The paradox is that Chandigarh does not have control over the land that we call its ‘periphery’. Most of the land is owned by Punjab and Haryana government. They are trying to reap the benefits of Chandigarh’s outskirts because of its proximity to the City Beautiful. All their policies are made keeping this is mind. That’s why, the governments promoted unregulated expansion, which shouldn’t have been advised. These governments have their own vested interests and they do not think about Chandigarh, just of their own states. The periphery was supposed to sustain the city but Punjab and Haryana are exploiting it for their own benefits.
What can be done to ensure that the periphery is in sync with the City Beautiful?
According to me, we have to think of a larger context, the entire Chandigarh region itself and not just its periphery. The Chandigarh region will have to be very inclusive, with parts of neighbouring states coming under it. A statutory body should be formed like the Delhi-NCR, to administer the region. The governments of neighbouring states should take up projects in cognisance of the fact that whatever they do, should be in the interest of the whole region. Right now, development is happening only for their own states. They must recognise that the whole region matters.
With population explosion, the burden on the roads has increased manifold. How can we facilitate commute for everyone?
I look at commuting as a way of increasing the mobility for people. We need to promote efficient transport system. that brings people to the city and takes them back without creating confusion. With ease in conveyance, migration of people from neighbouring districts will stop as well. When talking about the Metro, my concern is only the extensive digging up of city’s important landscape. Instead of the Metro, why can’t people go for buses? We have an efficient road system, so why can’t we promote road transport? Whatever we have, we should make the best use of it. How many people use buses?

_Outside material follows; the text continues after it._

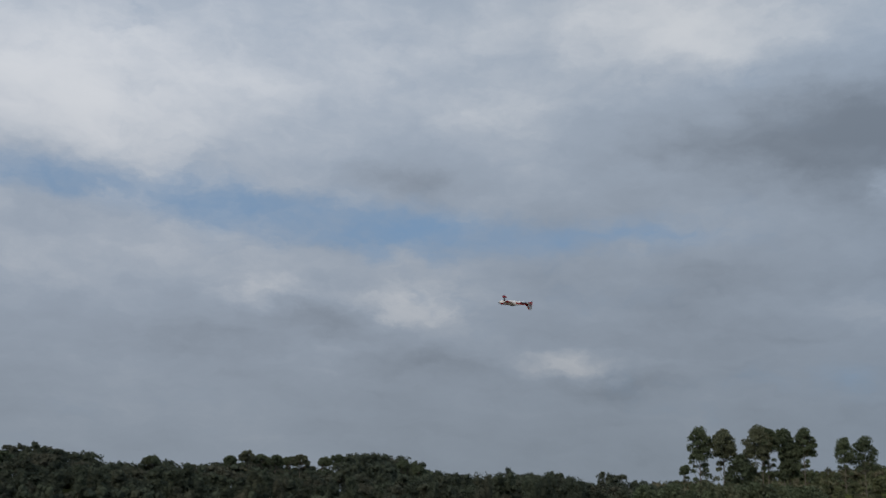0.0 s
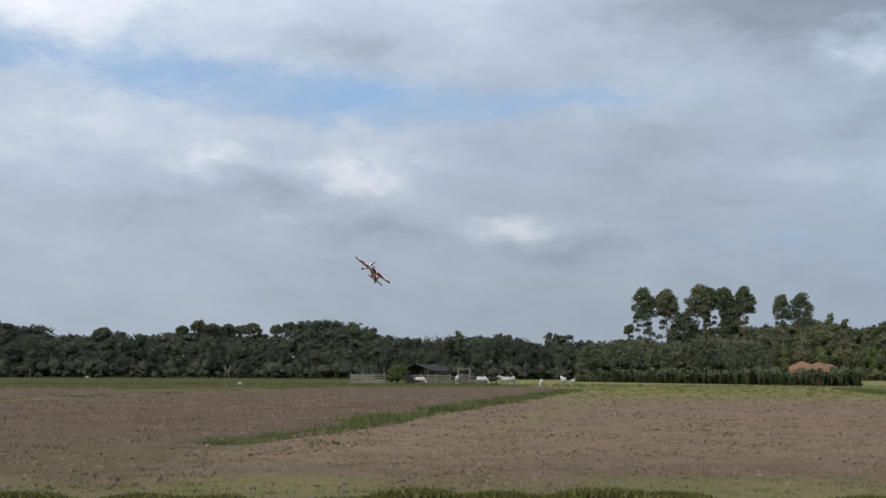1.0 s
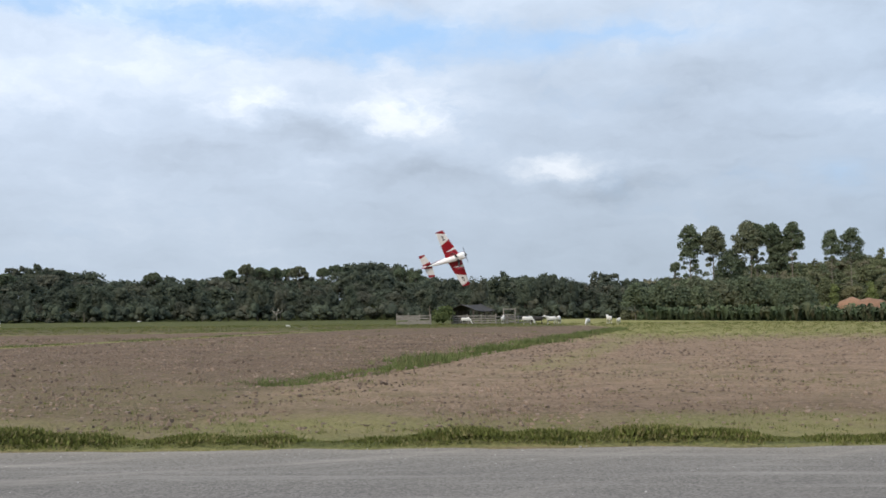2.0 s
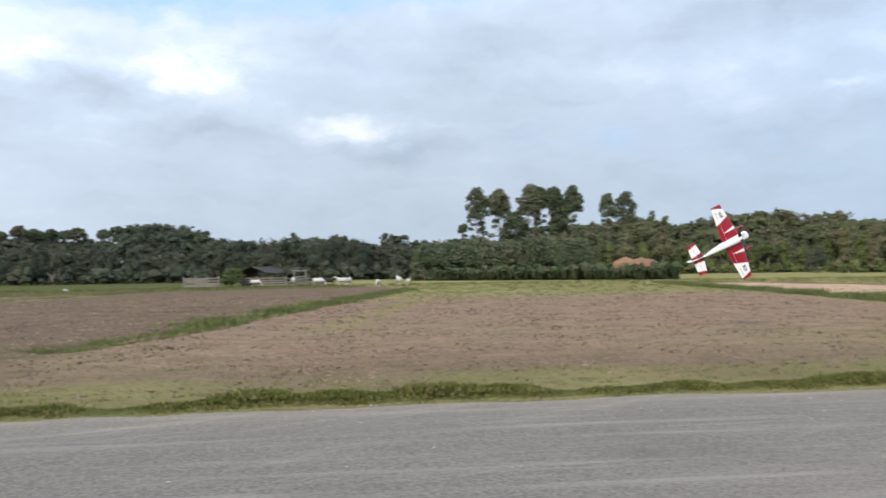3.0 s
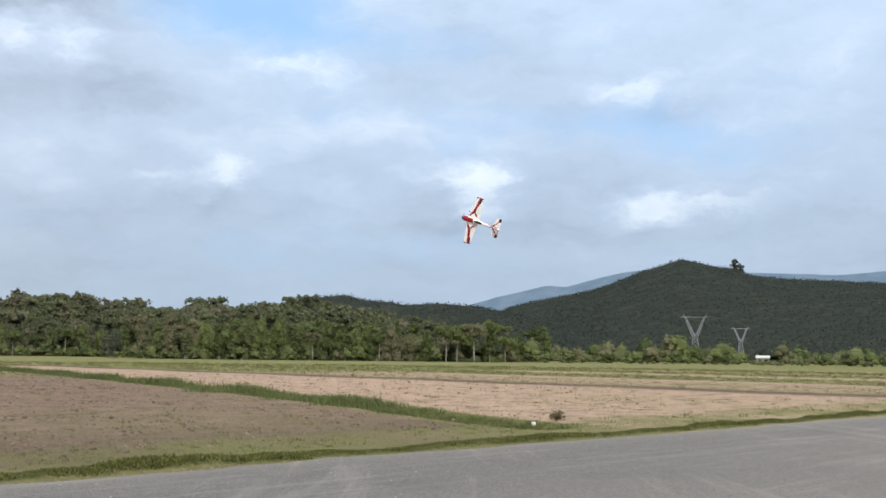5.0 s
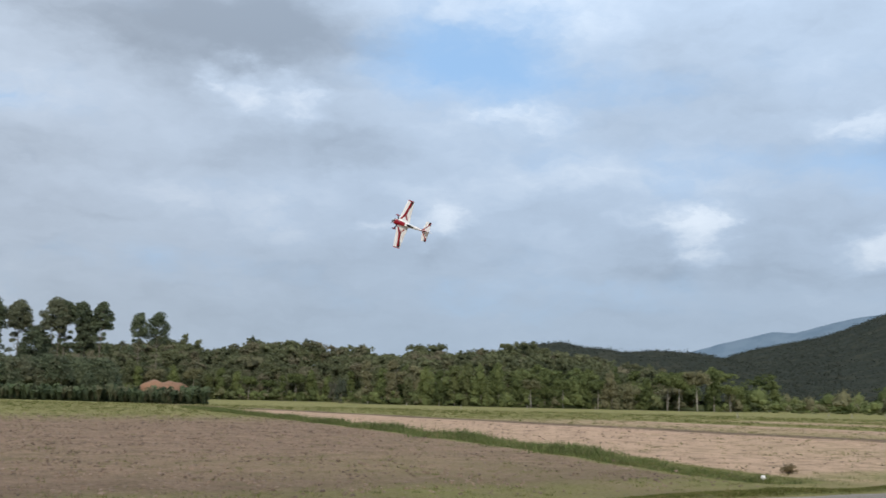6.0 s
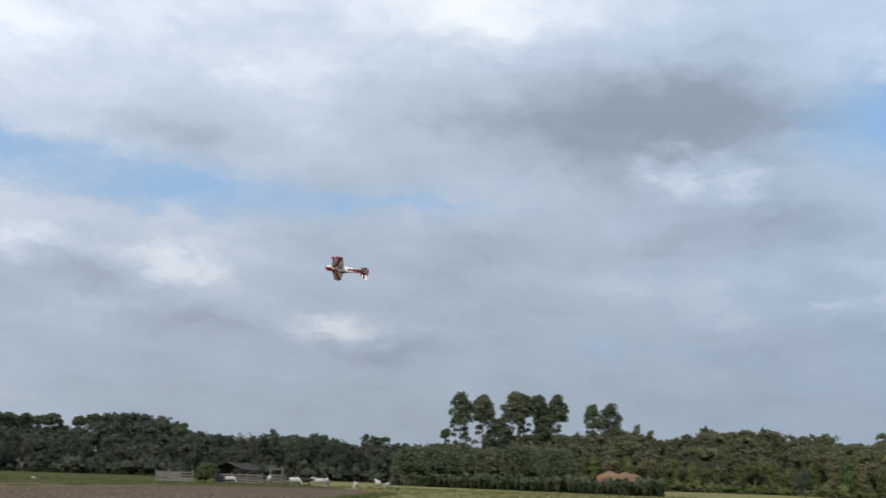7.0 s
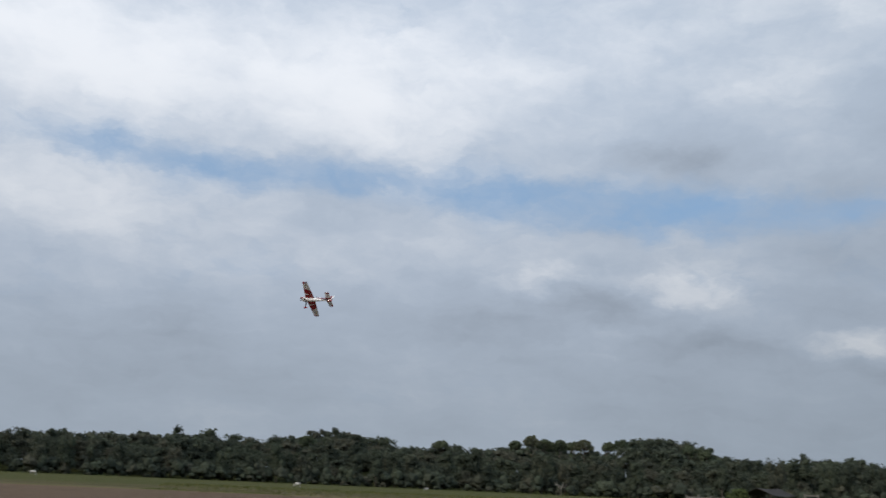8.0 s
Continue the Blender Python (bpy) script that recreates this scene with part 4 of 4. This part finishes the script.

I have seen empty buses going around the city.
Why don’t we tell people to leave their cars and use public transport?
I think the buses are underutilised.
What can be done to preserve the character of the city?
More than policymakers, the onus is on the citizens of Chandigarh to take care of its heritage. In the next few years, if things get worse, who is the most affected by it? The people of Chandigarh need to wake up and take up this cause. Apart from people’s contribution, the government has to help its citizens. However, it is the citizens who can improve the situation by voicing their concerns.
What is the importance of trees and greenery to the city?
Trees add to the beauty of a city and they have an ecological importance. Chandigarh has so many gardens and open spaces, which makes it stand out. We have lost all the land on the periphery which was meant to be kept green and for supplying the city with food resources. We won’t be able to get it back because we lost it to built spaces. The occupancy rates of the flats constructed in place of green spaces is very low. Those flats are just there for investment, nothing else yet we have to pay the price for it in terms of loss of green cover.
What do you think of Zirakpur and New Chandigarh?
Zirakpur is not planned at all. There was a rat-race to build around Chandigarh’s proximity and Zirakpur is the result of this. There is a state of confusion and anarchy in that place. Le Corbusier wanted that land to be used for agricultural purposes and there was a law for that too. However, it has been flouted. My only hope now is on judicial activists to help rectify this. As for New Chandigarh, where was the need to make one? Has the present Chandigarh lived its age? It’s just a trick by Punjab government to lure people to invest in Chandigarh’s proximity.
What is the way forward?
The Chandigarh Administration should take a lead in getting a statutory body formed as they understand the city much better than the Punjab and Haryana government. The existing plans are not being delivered due to a lack of such a body. A political will is required to get this under control.